Maybe this gal could be President.
I’m thinking about everything I’ve read about expectations and success. As in, you have to have them, and they should be high. High, but not too high. Challenging, but not so challenging you get frustrated and give up. How often do I fulfill that for myself? I’m always ready to stop. Oh, I use the excuse of stopping before things get too hard so that I won’t be discouraged to try again. And I suppose there’s merit to that approach. It has kept me exercising every since high school. But, this little paragraph in the magazine was like an elbow jab to the ribs: try harder, Hope. This week, I am! Lots of writing.
Her family motto. I asked around on Facebook and only got one person whose family has a motto. It is also a terrific one. "Seek truth. Do good. Have fun."
What would my family’s motto be?
What springs to mind is Paul Rudnick’s phrase, Shop Till You Drop. Admittedly, this doesn’t apply. We're not actually big shoppers. But it does bring up a bunch of Yiddishisms, such as Schmie and Drey, Schlep and Step, and Plotz and oh, who knows?
This is complicated. By family, do I mean the family in which I am a parent? Or the family in which I was a child? Makes a difference.
The unspoken motto of one classmate's family is, "Don't be an asshole." That's a good place to start. She didn't mention if this was her family of origin, or her current family's motto.
Family mottoes in my family of origin might have been
- Children should be seen and not heard.
- Life is not fair.
- Stop reading and use this toothpick to get out the gunk from the rim around the kitchen counter.
- or, perhaps, Murphy’s Law is real.
Other news. We had a birthday party for the 10th grader, who is now 16. (That’s right, you are getting old). By the by, as these things go, in the planning of the party, an escape room was settled on as one activity. We escaped one at the mall for Father’s Day, but it had was pretty boring and only took fifteen minutes. The husband knew one of his residents (that’s doctor-speak for young doctor training in a specialty) is an aficionado of these rooms, so on his recommendation, we reserved the room at Enigmatic Escapes in Troy.
It was only after we had made the reservation and sent out the invitations that the husband learned from his resident that the room was quite challenging. Upshot: the girls did not escape. Despite that outcome, they emerged buoyant. They had almost done it, they said, which seemed admirable to me. And indeed, according to the shop owners, they were only one puzzle away when their time ran out.
More admirable was the chatter I overheard while chauffeuring. These girls all have Resistbot on their phones, and they’re spending time writing their elected officials about the issues. And in fact, in the morning after the slumber party, I learned that three of them spent the wee hours drafting emails to their high school principal about joining one of the planned walk-outs to protest inaction on gun safety measures by Congress.
I have to say, I did not learn until the morning after the sleepover exactly how hard the escape room was.

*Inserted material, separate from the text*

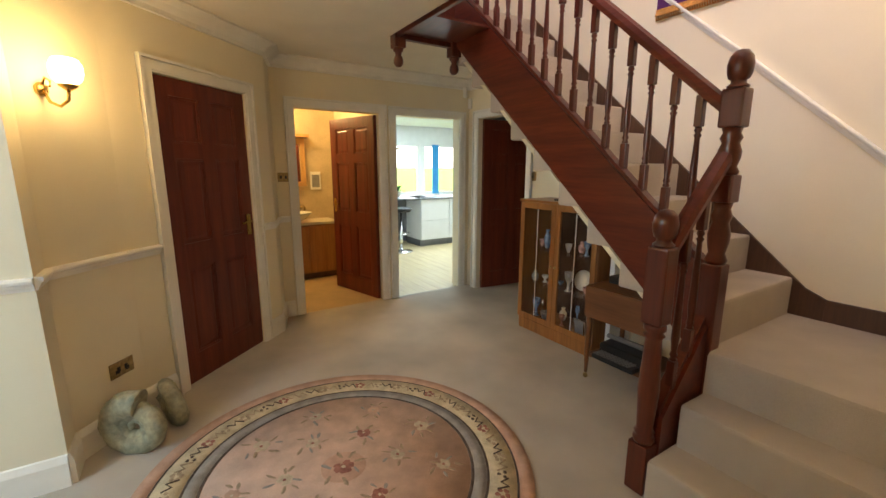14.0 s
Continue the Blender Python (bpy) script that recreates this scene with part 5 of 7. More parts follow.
for (cx, cy, cz), n2, ln in (((0.0, 0.30, 1.60), 95, 0.40), ((0.0, -0.06, 1.62), 80, 0.40), ((0.0, 0.18, 0.64), 16, 0.14)):
    bm = bmesh.new()
    for i in range(n2):
        a, e = rnd.uniform(0, 6.28), rnd.uniform(-0.3, 1.2)
        blade(bm, (cx, cy, cz), (math.cos(a) * math.cos(e), math.sin(a) * math.cos(e), math.sin(e)), ln * rnd.uniform(0.7, 1.15), 0.020, rnd.uniform(0.9, 2.4), 0.15, 6, False)
    part("leaf_crown", bm, YUCCA, y1)

y2 = pot("rubber_plant", (-1.66, 1.655, 0), 0.185, 0.275, POT_CREAM, "rubber plant in a cream stoneware pot on the carpet")
part("rim_band", turned(bmesh.new(), [(0.176, 0.20), (0.183, 0.238), (0.1925, 0.258), (0.1925, 0.277), (0.172, 0.278), (0.168, 0.25)], sides=32), POT_BROWN, y2, "brown glazed rim")
for a in (0.6, 2.7, 4.8):
    part("lug", lumpy(bmesh.new(), (0.186 * math.cos(a), 0.186 * math.sin(a), 0.17), (0.02, 0.02, 0.03), 3, 0.2, 1), POT_CREAM, y2)
# each stem ends in a whorl of large glossy leaves
WHORLS = (((-0.03, -0.21, 0.47), 8, 0.17), ((-0.16, -0.06, 0.55), 6, 0.15), ((0.10, -0.26, 0.40), 6, 0.17), ((0.08, -0.10, 0.66), 7, 0.18), ((0.33, -0.24, 0.74), 7, 0.20), ((0.43, 0.17, 0.83), 9, 0.17), ((0.30, 0.04, 0.78), 7, 0.17), ((0.20, 0.16, 0.74), 6, 0.16), ((-0.02, 0.06, 0.60), 6, 0.16))
for (wx, wy, wz), count, ln in WHORLS:
    mid = Vector((wx * 0.35, wy * 0.35, 0.26 + (wz - 0.26) * 0.6))
    part("stem", tube(bmesh.new(), [(wx * 0.08, wy * 0.08, 0.23), mid, (wx, wy, wz)], 0.009, 6, 0.6), BARK, y2)
    turn = rnd.uniform(0, 6.28)
    for i in range(count):
        a = turn + i * 2.4
        bm = bmesh.new()
        e = rnd.uniform(-0.1, 0.5) + 0.9 * (i > count - 3)
        blade(bm, (wx - 0.012 * (i % 3), wy, wz - 0.016 * (i % 4)), (math.cos(a), math.sin(a), e), ln * rnd.uniform(0.95, 1.35), ln * rnd.uniform(0.52, 0.66), rnd.uniform(0.5, 1.3), 0.06, 8)
        part("leaf", bm, RUBBER, y2)
for p0, p1, r in (((0.05, 0.03, 0.2), (0.178, 0.072, 1.08), 0.007), ((0.04, -0.05, 0.2), (0.160, -0.155, 0.88), 0.008)):
    part("cane", tube(bmesh.new(), [p0, p1], r, 8), BARK, y2)
part("cane_cap", boxes((0.166, 0.060, 1.07, 0.190, 0.084, 1.12), bevel=0.005), BEIGE, y2)

POT_IVORY = material("ivory_pot", (0.62, 0.56, 0.44), 0.4, vary=0.1, scale=18)
for name, (x, y), r, h, mat, n2, ln, wd, dr, lab in (("drooping_plant", (-0.735, 1.42), 0.066, 0.10, POT_IVORY, 170, 0.135, 0.022, 5.6, "wilting green plant in an ivory pot on the table"), ("dry_plant", (-0.765, 1.70), 0.052, 0.085, POT_IVORY, 60, 0.105, 0.028, 3.2, "half-dry pinkish plant in a small pot"), ("sill_plant", (-0.748, 1.945), 0.062, 0.13, POT_IVORY, 70, 0.062, 0.030, 2.2, "small succulent with dry leaves in a white pot")):
    ob = pot(name, (x, y, 0.735), r, h, mat, lab)
    bm = bmesh.new()
    for i in range(n2):
        a, e = rnd.uniform(0, 6.28), rnd.uniform(0.1, 1.3)
        blade(bm, (0.02 * math.cos(a), 0.02 * math.sin(a), h * 0.92), (math.cos(a) * math.cos(e), math.sin(a) * math.cos(e), math.sin(e)), ln * rnd.uniform(0.6, 1.25), wd * rnd.uniform(0.7, 1.2), dr * rnd.uniform(0.6, 1.2), 0.25, 7, True, rnd.uniform(-1.2, 1.2))
    part("foliage", bm, {"drooping_plant": DROOPY, "dry_plant": DRY, "sill_plant": VARIEGATED}[name], ob)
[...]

Let’s just mention that the husband didn’t download the full info to me, by way of verbalization. All I knew, as I drove half the group in my car, was that this (nerdy) doctor had said it was challenging.
In fact, the husband told me in the morning, as we tiptoed around the kitchen, the resident told him that when he went to the room the first time--
First time? It was worth going back again?
Yes, the first time, he and his companions made it out just under the sixty minute deadline. When he went back with a different group, they didn’t make it out at all.
So I made the husband tell the assembled at breakfast, which he did.
The escape room was designed by two Rensselaer Polytechnic Institute (RPI) graduates—women, by the way—and involves some really intricate puzzles.
I don’t know if all my reading in etiquette is paying off, but I do know it’s been fun. A friend gave me a book about manners by Quentin Crisp, who in the 1980s was an entity about town. “Manners are a way of getting what you want with out appearing to be an absolute swine.” He’s British. Thus the use of “swine.’ I’m probably going to crack Amy Vanderbilt after dinner.
And today, I did get what I wanted without appearing to be an absolute swine. I was walking my dog along a wooded path. Coming towards me I saw a person with two dogs that were not on leash. Needless to say, this was not an off-leash area. Coming across off-leash dogs when I'm with my dog is always stressful for me, because my dog has many times been rushed by off-leash dogs, and much ugly lunging and barking and growling on all sides ensues. Sometimes it even involves purported grownups.
Like the time at a different place, about twenty feet away from the sign that said, “Dogs must be leashed at all times.” Dude and dudess rolled up in a car, dog violently barking with excitement and lunging at the window as we passed into the park. Half a minute later, their dog is rushing mine, who is on leash. I yell at them to get their dog under control, because I can’t get him away from Milo. And the guy yells at me that his dog IS under control. Then I say, “There’s a sign that says dogs should be on leashes.” And HE says, and I quote, “Nyah, nyah, nyah, nyah, nyah.” And he sticks his fingers in his ears.
I kid you not.
Anyway, today. Two dogs off leash. I call out, “Can you please put your dogs on leash?” And I make Milo sit. The owner puts the dogs on leash. The dogs pass one another without incident. The humans smile and exchange pleasantries.